■ **Written task**
Transcribe each line of the material as it is, and drop any picture.

■ **Data lines**
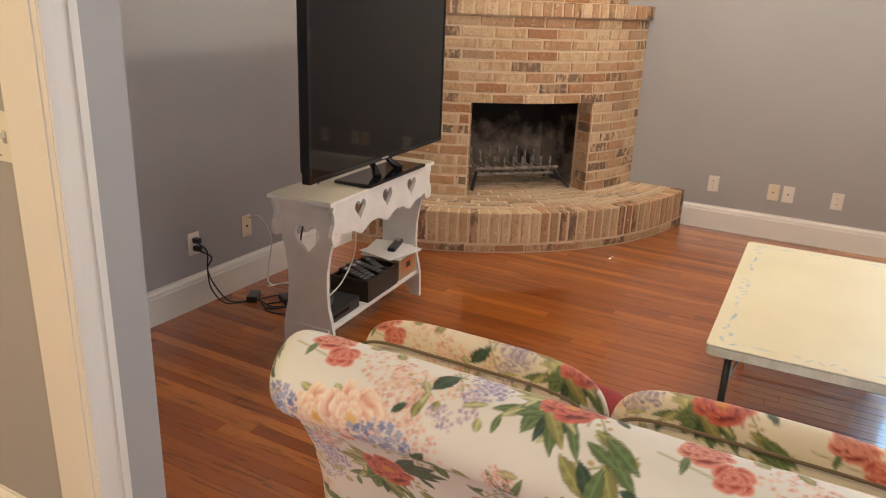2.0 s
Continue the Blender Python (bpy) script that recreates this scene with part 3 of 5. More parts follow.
    # thin sprigs
    for k in range(26):
        stem(STOCK.uniform(0.0, 0.55), STOCK.uniform(-0.3, 0.1), STOCK.uniform(0.05, 0.11), STOCK.uniform(0, 6.28), STOCK.uniform(-0.05, 0.05), STOCK.choice((olive, (0.36, 0.22, 0.22), pale)), STOCK.choice((None, (0.58, 0.32, 0.34), (0.5, 0.42, 0.2))))
    # trailing racemes: pink sprays, violet wisteria
    cluster(0.36, -0.07, 0.11, 0.050, (0.62, 0.38, 0.40), (0.80, 0.67, 0.65), -0.8, 0.012, 0.5)
    cluster(0.41, -0.13, 0.10, 0.040, (0.60, 0.34, 0.38), (0.80, 0.68, 0.66), -0.9, 0.012, 0.5)
    cluster(-0.20, -0.06, 0.06, 0.03, (0.70, 0.46, 0.44), (0.80, 0.70, 0.64), 0.4, 0.011, 0.5)
    leaf(-0.19, -0.02, 0.06, 0.016, -2.0, deep)
    leaf(-0.16, 0.03, 0.07, 0.015, 2.7, green)
    cluster(-0.135, 0.0, 0.036, 0.070, (0.24, 0.26, 0.56), (0.55, 0.52, 0.74), 0.2, 0.013, 0.9)
    cluster(-0.145, -0.075, 0.018, 0.045, (0.30, 0.28, 0.52), (0.62, 0.56, 0.72), 0.2, 0.011, 0.55)
    # foliage under and beside the rose
    for k in range(13):
        a0 = -1.75 + 0.16 * (k - 6)
        leaf(STOCK.uniform(-0.05, 0.03), -0.025 + STOCK.uniform(-0.02, 0.02), STOCK.uniform(0.055, 0.10), STOCK.uniform(0.007, 0.012), a0, STOCK.choice((green, olive, green, pale, deep)))
    for k in range(9):
        a0 = STOCK.uniform(-0.9, -0.3)
        leaf(0.06 + STOCK.uniform(-0.02, 0.03), -0.06 + STOCK.uniform(-0.03, 0.02), STOCK.uniform(0.05, 0.085), STOCK.uniform(0.007, 0.011), a0, STOCK.choice((olive, pale, green)))
    for turn, ln in ((0.50, 0.105), (0.25, 0.115), (0.02, 0.09), (0.85, 0.08)):
        leaf(0.025, 0.025, ln, 0.013, turn, deep)
    for turn in (2.2, 2.7, 3.1, 3.5, 4.0):
        leaf(-0.02, 0.0, STOCK.uniform(0.06, 0.09), 0.013, turn, STOCK.choice((olive, green, pale)))
    for k in range(8):
        leaf(-0.26 + STOCK.uniform(-0.03, 0.05), 0.18 + STOCK.uniform(-0.03, 0.03), STOCK.uniform(0.045, 0.08), 0.013, STOCK.uniform(0, 6.28), STOCK.choice((green, deep, olive)))
    for k in range(7):
        leaf(0.30 + STOCK.uniform(-0.05, 0.05), 0.03 + STOCK.uniform(-0.05, 0.03), STOCK.uniform(0.03, 0.055), 0.009, STOCK.uniform(0, 6.28), STOCK.choice((pale, olive, olive)))
    for k in range(5):
        leaf(0.12 + STOCK.uniform(-0.03, 0.03), 0.13 + STOCK.uniform(-0.03, 0.02), STOCK.uniform(0.04, 0.06), 0.012, STOCK.uniform(-1.2, 0.6), STOCK.choice((pale, green)))
    for turn in (1.2, 1.6, 2.1):
        leaf(0.27, 0.12, 0.07, 0.006, turn, green)
    # small filler sprays, buds and leaves between the large flowers
    for k in range(34):
        fu, fv = STOCK.uniform(-0.25, 0.25), STOCK.uniform(-0.27, 0.27)
        leaf(fu, fv, STOCK.uniform(0.02, 0.045), STOCK.uniform(0.005, 0.009), STOCK.uniform(0, 6.28), STOCK.choice((green, deep, olive, pale, pale)))
    for k in range(4):
        fu, fv = STOCK.uniform(-0.25, 0.25), STOCK.uniform(-0.27, 0.27)
        c1, c2 = STOCK.choice((((0.30, 0.28, 0.52), (0.62, 0.56, 0.72)), ((0.62, 0.30, 0.34), (0.80, 0.62, 0.60)), ((0.60, 0.30, 0.30), (0.78, 0.58, 0.52))))
        cluster(fu, fv, STOCK.uniform(0.02, 0.045), STOCK.uniform(0.015, 0.03), c1, c2, STOCK.uniform(0, 3), 0.010, 0.7)
    # blooms
    bloom(-0.085, 0.165, 0.070, (0.70, 0.42, 0.33), (0.87, 0.82, 0.76), 5, (0.74, 0.50, 0.18), 2.0, 6.5)
    bloom(-0.225, 0.045, 0.050, (0.76, 0.46, 0.44), (0.85, 0.77, 0.72), 6, None, 1.1, 7.0)
    bloom(0.31, -0.165, 0.072, (0.70, 0.40, 0.36), (0.87, 0.82, 0.79), 6, (0.76, 0.58, 0.30), 0.7, 6.5)
    bloom(0.20, -0.225, 0.045, (0.76, 0.48, 0.46), (0.85, 0.78, 0.73), 5, None, 2.7, 7.0)
    cluster(0.145, -0.185, 0.055, 0.040, (0.17, 0.22, 0.54), (0.46, 0.50, 0.74), 0.3, 0.019, 1.0)
    cluster(0.038, 0.155, 0.058, 0.044, (0.17, 0.24, 0.54), (0.50, 0.55, 0.76), 0.0, 0.020, 1.0)
    bloom(0.205, -0.015, 0.046, (0.30, 0.03, 0.035), (0.78, 0.42, 0.36), 5, None, 0.3, 5.5)
    bloom(0.250, -0.060, 0.034, (0.46, 0.07, 0.07), (0.74, 0.40, 0.35), 4, None, 1.3, 5.5)
    bloom(-0.055, 0.10, 0.022, (0.70, 0.30, 0.28), (0.78, 0.52, 0.46), 5, None, 2.3, 5.0)
    bloom(0.0, 0.0, 0.060, (0.20, 0.012, 0.02), (0.70, 0.24, 0.20), 5, (0.70, 0.40, 0.10), 0.0, 7.0)
    ground = np.array((0.775, 0.79, 0.825))
    return ground * (col / ground) ** 1.3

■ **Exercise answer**
2.0 s
Continue the Blender Python (bpy) script that recreates this scene with part 3 of 5. More parts follow.
    # thin sprigs
    for k in range(26):
        stem(STOCK.uniform(0.0, 0.55), STOCK.uniform(-0.3, 0.1), STOCK.uniform(0.05, 0.11), STOCK.uniform(0, 6.28), STOCK.uniform(-0.05, 0.05), STOCK.choice((olive, (0.36, 0.22, 0.22), pale)), STOCK.choice((None, (0.58, 0.32, 0.34), (0.5, 0.42, 0.2))))
    # trailing racemes: pink sprays, violet wisteria
    cluster(0.36, -0.07, 0.11, 0.050, (0.62, 0.38, 0.40), (0.80, 0.67, 0.65), -0.8, 0.012, 0.5)
    cluster(0.41, -0.13, 0.10, 0.040, (0.60, 0.34, 0.38), (0.80, 0.68, 0.66), -0.9, 0.012, 0.5)
    cluster(-0.20, -0.06, 0.06, 0.03, (0.70, 0.46, 0.44), (0.80, 0.70, 0.64), 0.4, 0.011, 0.5)
    leaf(-0.19, -0.02, 0.06, 0.016, -2.0, deep)
    leaf(-0.16, 0.03, 0.07, 0.015, 2.7, green)
    cluster(-0.135, 0.0, 0.036, 0.070, (0.24, 0.26, 0.56), (0.55, 0.52, 0.74), 0.2, 0.013, 0.9)
    cluster(-0.145, -0.075, 0.018, 0.045, (0.30, 0.28, 0.52), (0.62, 0.56, 0.72), 0.2, 0.011, 0.55)
    # foliage under and beside the rose
    for k in range(13):
        a0 = -1.75 + 0.16 * (k - 6)
        leaf(STOCK.uniform(-0.05, 0.03), -0.025 + STOCK.uniform(-0.02, 0.02), STOCK.uniform(0.055, 0.10), STOCK.uniform(0.007, 0.012), a0, STOCK.choice((green, olive, green, pale, deep)))
    for k in range(9):
        a0 = STOCK.uniform(-0.9, -0.3)
        leaf(0.06 + STOCK.uniform(-0.02, 0.03), -0.06 + STOCK.uniform(-0.03, 0.02), STOCK.uniform(0.05, 0.085), STOCK.uniform(0.007, 0.011), a0, STOCK.choice((olive, pale, green)))
    for turn, ln in ((0.50, 0.105), (0.25, 0.115), (0.02, 0.09), (0.85, 0.08)):
        leaf(0.025, 0.025, ln, 0.013, turn, deep)
    for turn in (2.2, 2.7, 3.1, 3.5, 4.0):
        leaf(-0.02, 0.0, STOCK.uniform(0.06, 0.09), 0.013, turn, STOCK.choice((olive, green, pale)))
    for k in range(8):
        leaf(-0.26 + STOCK.uniform(-0.03, 0.05), 0.18 + STOCK.uniform(-0.03, 0.03), STOCK.uniform(0.045, 0.08), 0.013, STOCK.uniform(0, 6.28), STOCK.choice((green, deep, olive)))
    for k in range(7):
        leaf(0.30 + STOCK.uniform(-0.05, 0.05), 0.03 + STOCK.uniform(-0.05, 0.03), STOCK.uniform(0.03, 0.055), 0.009, STOCK.uniform(0, 6.28), STOCK.choice((pale, olive, olive)))
    for k in range(5):
        leaf(0.12 + STOCK.uniform(-0.03, 0.03), 0.13 + STOCK.uniform(-0.03, 0.02), STOCK.uniform(0.04, 0.06), 0.012, STOCK.uniform(-1.2, 0.6), STOCK.choice((pale, green)))
    for turn in (1.2, 1.6, 2.1):
        leaf(0.27, 0.12, 0.07, 0.006, turn, green)
    # small filler sprays, buds and leaves between the large flowers
    for k in range(34):
        fu, fv = STOCK.uniform(-0.25, 0.25), STOCK.uniform(-0.27, 0.27)
        leaf(fu, fv, STOCK.uniform(0.02, 0.045), STOCK.uniform(0.005, 0.009), STOCK.uniform(0, 6.28), STOCK.choice((green, deep, olive, pale, pale)))
    for k in range(4):
        fu, fv = STOCK.uniform(-0.25, 0.25), STOCK.uniform(-0.27, 0.27)
        c1, c2 = STOCK.choice((((0.30, 0.28, 0.52), (0.62, 0.56, 0.72)), ((0.62, 0.30, 0.34), (0.80, 0.62, 0.60)), ((0.60, 0.30, 0.30), (0.78, 0.58, 0.52))))
        cluster(fu, fv, STOCK.uniform(0.02, 0.045), STOCK.uniform(0.015, 0.03), c1, c2, STOCK.uniform(0, 3), 0.010, 0.7)
    # blooms
    bloom(-0.085, 0.165, 0.070, (0.70, 0.42, 0.33), (0.87, 0.82, 0.76), 5, (0.74, 0.50, 0.18), 2.0, 6.5)
    bloom(-0.225, 0.045, 0.050, (0.76, 0.46, 0.44), (0.85, 0.77, 0.72), 6, None, 1.1, 7.0)
    bloom(0.31, -0.165, 0.072, (0.70, 0.40, 0.36), (0.87, 0.82, 0.79), 6, (0.76, 0.58, 0.30), 0.7, 6.5)
    bloom(0.20, -0.225, 0.045, (0.76, 0.48, 0.46), (0.85, 0.78, 0.73), 5, None, 2.7, 7.0)
    cluster(0.145, -0.185, 0.055, 0.040, (0.17, 0.22, 0.54), (0.46, 0.50, 0.74), 0.3, 0.019, 1.0)
    cluster(0.038, 0.155, 0.058, 0.044, (0.17, 0.24, 0.54), (0.50, 0.55, 0.76), 0.0, 0.020, 1.0)
    bloom(0.205, -0.015, 0.046, (0.30, 0.03, 0.035), (0.78, 0.42, 0.36), 5, None, 0.3, 5.5)
    bloom(0.250, -0.060, 0.034, (0.46, 0.07, 0.07), (0.74, 0.40, 0.35), 4, None, 1.3, 5.5)
    bloom(-0.055, 0.10, 0.022, (0.70, 0.30, 0.28), (0.78, 0.52, 0.46), 5, None, 2.3, 5.0)
    bloom(0.0, 0.0, 0.060, (0.20, 0.012, 0.02), (0.70, 0.24, 0.20), 5, (0.70, 0.40, 0.10), 0.0, 7.0)
    ground = np.array((0.775, 0.79, 0.825))
    return ground * (col / ground) ** 1.3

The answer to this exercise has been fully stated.